As vehicles circled a busy roundabout in Tijuana’s Zona Río on Tuesday night, a nearly 15-minute video featuring late journalist Lourdes Maldonado was projected beneath the Cuauhtémoc monument at its center.
The video was shown during a candlelight vigil, organized by a group of Tijuana journalists, on the two-year anniversary of Maldonado’s murder.
In it, journalists continued their demand for justice, showing images of Maldonado asking the Mexican president for help, as well as her speech during a vigil to honor local photojournalist Margarito Martínez, who was killed about a week before her own murder.
The veteran journalist was fatally shot outside her house Jan. 23, 2022. Three people have been sentenced to 20 and 24 years for the murder, but to date, the person who ordered the killing is still at large.
Maldonado, 68, was the second journalist killed in Tijuana in the span of a week. On Jan. 17, 2022, Martínez, 49, was shot to death outside his home on his way to work.
In Martínez’ case, two men received 25-year sentences. A third defendant, who prosecutors say ordered the murder on someone else’s command, chose to take his case to trial. His next hearing is slated for next month after being postponed two times.
“(It has been) two years of impunity, because we still don’t have the people who ordered the murders,” said Sonia de Anda, a member of the #YoSíSoyPeriodista collective in Tijuana.

Journalist Sonia De Anda demands justice for Lourdes Maldonado during the vigil.
(Alejandro Tamayo/The San Diego Union-Tribune)
The video projected during the vigil started with footage from a 2019 press conference in Mexico City that Maldonado attended hoping the Mexican President Andrés Manuel López Obrador could assist her amid a labor dispute with a TV station owned by former Baja California Gov. Jaime Bonilla. Maldonado told the president that she even feared for her life.
Bonilla — now a Baja California senator — has publicly denied being involved in the murder.
In April 2022, Mexico’s former undersecretary of Security and Citizen Protection, Ricardo Mejía Berdeja, said that a possible motive for the murder was that she had denounced drug dealers operating in her neighborhood.
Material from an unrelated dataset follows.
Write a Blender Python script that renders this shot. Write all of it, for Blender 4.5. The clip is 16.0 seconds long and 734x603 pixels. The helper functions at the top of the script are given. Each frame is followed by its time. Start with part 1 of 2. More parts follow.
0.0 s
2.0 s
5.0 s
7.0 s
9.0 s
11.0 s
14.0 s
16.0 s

An image of Lourdes Maldonado sits near some candles.
(Alejandro Tamayo/The San Diego Union-Tribune)
In October 2022, then-Baja California Attorney General Ricardo Iván Carpio said that no line of investigation had been ruled out.
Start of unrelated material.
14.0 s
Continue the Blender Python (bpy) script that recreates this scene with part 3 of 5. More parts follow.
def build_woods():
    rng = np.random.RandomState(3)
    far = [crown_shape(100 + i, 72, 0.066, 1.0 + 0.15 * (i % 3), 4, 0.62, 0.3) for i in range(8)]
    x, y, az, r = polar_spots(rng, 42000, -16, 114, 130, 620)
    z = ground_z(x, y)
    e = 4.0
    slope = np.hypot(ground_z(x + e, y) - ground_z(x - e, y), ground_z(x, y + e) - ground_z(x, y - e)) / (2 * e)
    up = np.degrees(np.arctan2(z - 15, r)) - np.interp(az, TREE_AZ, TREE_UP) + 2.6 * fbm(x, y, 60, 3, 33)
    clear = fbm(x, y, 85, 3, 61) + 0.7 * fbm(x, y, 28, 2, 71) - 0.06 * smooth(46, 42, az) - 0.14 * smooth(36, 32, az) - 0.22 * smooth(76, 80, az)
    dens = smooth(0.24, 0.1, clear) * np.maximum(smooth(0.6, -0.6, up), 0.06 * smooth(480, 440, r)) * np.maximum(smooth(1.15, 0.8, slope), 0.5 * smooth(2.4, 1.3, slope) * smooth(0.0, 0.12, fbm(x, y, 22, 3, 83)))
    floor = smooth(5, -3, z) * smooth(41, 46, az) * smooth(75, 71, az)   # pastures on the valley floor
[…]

So far, authorities have not been able to determine the motive for the murder.
In Martínez’s case, prosecutors have said that his murder was likely the result of a mistaken belief that he was responsible for information published both in a weekly newspaper and on social media that exposed a criminal leader.
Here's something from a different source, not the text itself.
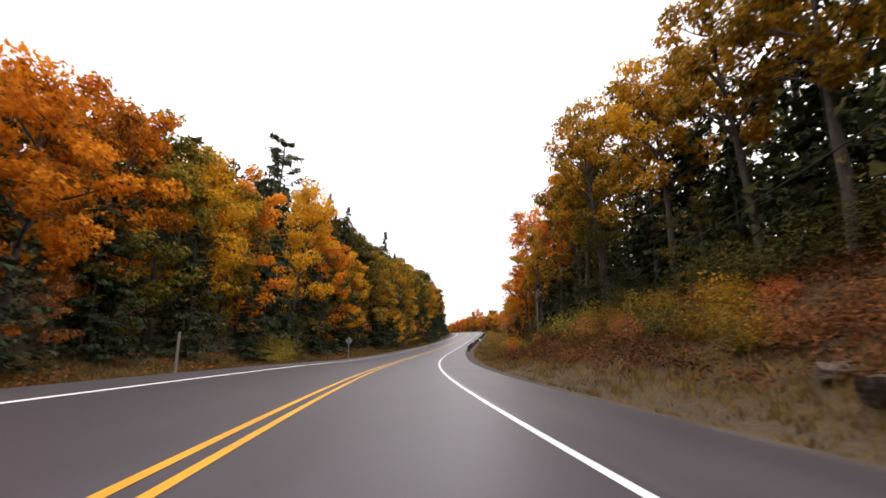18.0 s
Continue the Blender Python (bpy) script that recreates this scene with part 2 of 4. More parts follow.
ASPHALT = asphalt("asphalt", (0.029, 0.025, 0.032), (0.054, 0.047, 0.058), 0.44)
SHOULDER = asphalt("weathered_asphalt", (0.034, 0.029, 0.034), (0.064, 0.056, 0.063), 0.5)
WORN_PAINT = surface("worn_road_paint", [(0.35, (0.16, 0.14, 0.11)), (0.6, (0.46, 0.42, 0.34))], 1.5, 30, 0.7, 0.2, 0, 0.003)
GRAVEL = surface("gravel", [(0.3, (0.03, 0.024, 0.021)), (0.5, (0.06, 0.047, 0.041)), (0.7, (0.11, 0.088, 0.078))], 0.6, 14, 0.95, 0.9, 0, 0.04)
WHITE_LINE = surface("white_road_paint", [(0.3, (0.55, 0.55, 0.56)), (0.6, (0.78, 0.78, 0.79))], 0.8, 60, 0.55, 0.2, 0, 0.003)
YELLOW_LINE = surface("yellow_road_paint", [(0.3, (0.5, 0.235, 0.005)), (0.6, (0.68, 0.345, 0.008))], 0.8, 60, 0.55, 0.2, 0, 0.003)
SOIL = surface("leaf_littered_soil", [(0.3, (0.028, 0.02, 0.012)), (0.5, (0.06, 0.042, 0.022)), (0.72, (0.13, 0.085, 0.04))], 0.25, 7, 0.95, 0.8, 0, 0.06)
ROCK = surface("granite", [(0.3, (0.022, 0.015, 0.012)), (0.46, (0.075, 0.053, 0.04)), (0.6, (0.15, 0.112, 0.088)), (0.76, (0.3, 0.25, 0.215))], 0.9, 6, 0.9, 1.0, 0, 0.12)
SLAB = surface("dark_wet_granite", [(0.3, (0.012, 0.009, 0.01)), (0.48, (0.036, 0.028, 0.029)), (0.64, (0.065, 0.052, 0.052)), (0.8, (0.16, 0.135, 0.125))], 0.5, 5, 0.7, 1.0, 0, 0.1)
BARK = surface("bark", [(0.3, (0.03, 0.024, 0.02)), (0.7, (0.1, 0.08, 0.068))], 1.5, 12, 0.95, 0.8, 0, 0.03, False, stretch=(1, 1, 0.25))
BIRCH = surface("birch_bark", [(0.3, (0.16, 0.14, 0.12)), (0.55, (0.42, 0.4, 0.37)), (0.8, (0.6, 0.58, 0.54))], 2.0, 9, 0.8, 0.4, 0, 0.01, False, stretch=(0.3, 0.3, 1.6))
DEAD = surface("weathered_deadwood", [(0.3, (0.09, 0.08, 0.074)), (0.7, (0.24, 0.215, 0.195))], 1.5, 14, 0.95, 0.6, 0, 0.02, False, stretch=(1, 1, 0.2))
POLE_WOOD = surface("grey_pole_wood", [(0.3, (0.13, 0.115, 0.1)), (0.7, (0.3, 0.27, 0.24))], 1.5, 25, 0.9, 0.5, 0, 0.01, False, stretch=(1, 1, 0.08))
POST_WOOD = surface("tarred_post_wood", [(0.3, (0.014, 0.01, 0.008)), (0.7, (0.045, 0.032, 0.025))], 2, 25, 0.95, 0.5, 0, 0.01, False, spec=0.15, stretch=(1, 1, 0.12))
PALE_WOOD = surface("pale_stake_wood", [(0.3, (0.3, 0.24, 0.16)), (0.7, (0.48, 0.4, 0.28))], 2, 25, 0.85, 0.4, 0, 0.008, False, stretch=(1, 1, 0.12))
STEEL = plain("galvanised_steel", (0.4, 0.4, 0.4), 0.45, 0.8, 0.15)
WIRE = plain("black_cable", (0.02, 0.02, 0.022), 0.6)
SIGN_YELLOW = plain("yellow_sign_sheeting", (0.9, 0.4, 0.01), 0.45)
SIGN_BROWN = plain("brown_sign_sheeting", (0.17, 0.035, 0.012), 0.45)
SIGN_BLACK = plain("black_sign_print", (0.012, 0.012, 0.012), 0.5)
SIGN_WHITE = plain("white_sign_sheeting", (0.78, 0.78, 0.76), 0.5)
SIGN_GOLD = plain("gold_sign_print", (0.85, 0.5, 0.04), 0.5)
SIGN_GREEN = plain("green_sign_sheeting", (0.01, 0.2, 0.1), 0.45)
SIGN_RED = plain("red_sign_print", (0.5, 0.03, 0.03), 0.5)
SIGN_BACK = plain("dull_sign_back", (0.3, 0.3, 0.3), 0.5, 0.6, 0.12)
CERAMIC = plain("grey_transformer_paint", (0.48, 0.49, 0.5), 0.45)

LEAF = {
    "G": foliage("green_leaves", [(0.028, 0.036, 0.01), (0.105, 0.1, 0.017), (0.3, 0.21, 0.024)], 0.5, 0.3),
    "O": foliage("olive_turning_leaves", [(0.055, 0.048, 0.011), (0.235, 0.155, 0.018), (0.58, 0.29, 0.02)], 0.5, 0.36),
    "Y": foliage("golden_leaves", [(0.13, 0.1, 0.014), (0.52, 0.27, 0.016), (0.8, 0.42, 0.02)], 0.5, 0.5),
    "A": foliage("amber_leaves", [(0.16, 0.075, 0.014), (0.6, 0.2, 0.014), (0.85, 0.35, 0.02)], 0.5, 0.5),
    "R": foliage("red_orange_leaves", [(0.2, 0.065, 0.02), (0.58, 0.12, 0.025), (0.75, 0.21, 0.03)], 0.5, 0.5),
    "M": foliage("rusty_leaves", [(0.1, 0.055, 0.022), (0.3, 0.11, 0.035), (0.5, 0.2, 0.05)]),
}
LEAF.update({
    "K": foliage("deep_green_leaves", [(0.013, 0.017, 0.006), (0.045, 0.046, 0.011), (0.15, 0.105, 0.016)], 0.5, 0.2),
    "S": foliage("scarlet_leaves", [(0.25, 0.022, 0.02), (0.6, 0.04, 0.035), (0.7, 0.09, 0.04)], 0.5, 0.5),
    "C": foliage("spruce_needles", [(0.011, 0.019, 0.012), (0.028, 0.042, 0.024), (0.062, 0.078, 0.043)], 0.7, 0.1, 0.7, 0.1),
    "P": foliage("pine_needles", [(0.019, 0.029, 0.012), (0.048, 0.062, 0.022), (0.11, 0.12, 0.038)], 0.7, 0.18),
    "W": foliage("mixed_wood_leaves", [(0.022, 0.026, 0.01), (0.14, 0.085, 0.018), (0.56, 0.21, 0.018)], 0.11, 0.3),
    # V: wood leaves with the shade under the canopy painted into their tones
    "V": foliage("shaded_wood_leaves", [(0.012, 0.02, 0.009), (0.04, 0.05, 0.016), (0.13, 0.095, 0.02)], 0.11, 0.1, 0.7, 0.1),
    "H": foliage("hemlock_needles", [(0.008, 0.014, 0.008), (0.02, 0.03, 0.015), (0.048, 0.056, 0.026)], 0.7, 0.08, 0.7, 0.08),
})
GRASS = foliage("dry_verge_grass", [(0.055, 0.044, 0.013), (0.155, 0.102, 0.03), (0.3, 0.182, 0.058)], 0.35, 0.25)
BRUSH = foliage("mixed_brush_leaves", [(0.03, 0.034, 0.011), (0.105, 0.068, 0.02), (0.33, 0.13, 0.026)], 0.45, 0.25)
BRACKEN = foliage("rusty_bracken", [(0.038, 0.022, 0.01), (0.12, 0.046, 0.018), (0.29, 0.088, 0.028)], 0.45, 0.2)
LIGHT_BRUSH = foliage("yellow_green_brush_leaves", [(0.07, 0.066, 0.016), (0.24, 0.165, 0.03), (0.52, 0.27, 0.04)], 0.45, 0.4)
VERGE = surface("verge_turf", [(0.3, (0.026, 0.018, 0.008)), (0.5, (0.065, 0.041, 0.017)), (0.72, (0.125, 0.078, 0.032))], 0.5, 9, 0.95, 0.9, 0, 0.06)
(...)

That suspected leader, known as “El Cabo 20,” is currently facing charges in the killing of another man in Tijuana. Carpio has previously accused El Cabo 20 as the alleged mastermind, but he has not been charged in Martínez’s case.
Tijuana journalist said they are still waiting for answers.
“Half justice is not justice,” De Anda said last week during the governor’s weekly press conference, reading a statement on behalf of her colleagues. “We feel outraged and aggrieved with the lack of real justice for both of them,” she added.
Tijuana photojournalist Margarito Martinez, photographed in Tijuana on Oct. 3, 2019.
(John Gibbins/The San Diego Union-Tribune)
De Anda questioned how much more time prosecutors need to solve both crimes.
“The governor reiterates her commitment to move forward with the investigations,” Baja California Secretary General of Government, Alfredo Álvarez, responded on the governor’s behalf. Baja California Gov. Marina del Pilar Avila did not attend her weekly presser due to a work trip in Sweden.
Baja California Attorney General María Elena Andrade, who took office five months ago, said of both cases that “the investigation is complex” and added that progress has been made.
“There’s still work to be done,” Andrade said. “We are looking for more people who could be involved as the masterminds and that is what we are working on.”
From 2000 to date, 163 journalists have been murdered in Mexico, according to the independent organization Article 19.
De Anda said Tuesday that they will not cease in their demand for justice.
“Every time there’s an anniversary or freedom of speech celebration, we are going to be reminding them that they have a pending debt,” De Anda said.

Mourners light candles to remember fellow slain journalists.